GIVEN PROBLEM:
Restate word for word the lines beginning at the one that contains "Continue the Blender" and ending at the one that contains "scrub at the"; include both and nothing else.

AVAILABLE DATA:
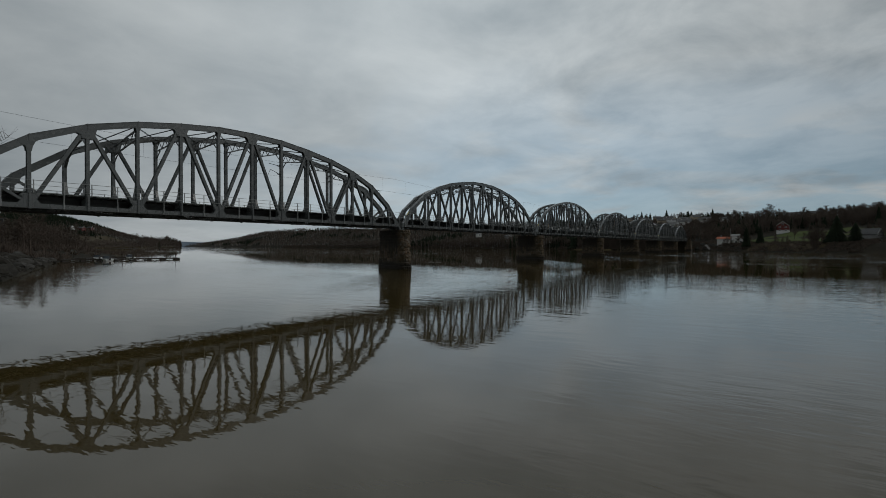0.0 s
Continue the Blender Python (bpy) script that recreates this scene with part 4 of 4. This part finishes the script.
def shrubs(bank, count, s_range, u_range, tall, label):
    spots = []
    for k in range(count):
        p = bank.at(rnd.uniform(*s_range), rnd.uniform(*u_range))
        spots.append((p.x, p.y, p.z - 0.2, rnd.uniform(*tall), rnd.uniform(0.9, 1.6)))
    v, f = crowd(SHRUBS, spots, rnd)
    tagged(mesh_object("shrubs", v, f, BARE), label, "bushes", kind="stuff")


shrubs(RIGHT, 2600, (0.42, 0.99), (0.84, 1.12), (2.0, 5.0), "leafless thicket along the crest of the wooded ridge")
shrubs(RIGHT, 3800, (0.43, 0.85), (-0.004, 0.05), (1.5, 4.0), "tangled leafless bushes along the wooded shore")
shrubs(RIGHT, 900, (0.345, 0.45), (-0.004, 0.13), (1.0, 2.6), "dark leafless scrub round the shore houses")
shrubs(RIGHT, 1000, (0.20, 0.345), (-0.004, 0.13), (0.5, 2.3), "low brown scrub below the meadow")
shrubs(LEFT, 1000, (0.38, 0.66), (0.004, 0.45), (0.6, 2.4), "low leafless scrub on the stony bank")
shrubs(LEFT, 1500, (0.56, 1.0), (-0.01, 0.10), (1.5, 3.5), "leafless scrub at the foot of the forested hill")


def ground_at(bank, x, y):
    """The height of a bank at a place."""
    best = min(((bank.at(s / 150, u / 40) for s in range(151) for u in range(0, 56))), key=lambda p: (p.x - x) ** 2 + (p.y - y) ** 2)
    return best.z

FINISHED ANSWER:
Continue the Blender Python (bpy) script that recreates this scene with part 4 of 4. This part finishes the script.
def shrubs(bank, count, s_range, u_range, tall, label):
    spots = []
    for k in range(count):
        p = bank.at(rnd.uniform(*s_range), rnd.uniform(*u_range))
        spots.append((p.x, p.y, p.z - 0.2, rnd.uniform(*tall), rnd.uniform(0.9, 1.6)))
    v, f = crowd(SHRUBS, spots, rnd)
    tagged(mesh_object("shrubs", v, f, BARE), label, "bushes", kind="stuff")


shrubs(RIGHT, 2600, (0.42, 0.99), (0.84, 1.12), (2.0, 5.0), "leafless thicket along the crest of the wooded ridge")
shrubs(RIGHT, 3800, (0.43, 0.85), (-0.004, 0.05), (1.5, 4.0), "tangled leafless bushes along the wooded shore")
shrubs(RIGHT, 900, (0.345, 0.45), (-0.004, 0.13), (1.0, 2.6), "dark leafless scrub round the shore houses")
shrubs(RIGHT, 1000, (0.20, 0.345), (-0.004, 0.13), (0.5, 2.3), "low brown scrub below the meadow")
shrubs(LEFT, 1000, (0.38, 0.66), (0.004, 0.45), (0.6, 2.4), "low leafless scrub on the stony bank")
shrubs(LEFT, 1500, (0.56, 1.0), (-0.01, 0.10), (1.5, 3.5), "leafless scrub at the foot of the forested hill")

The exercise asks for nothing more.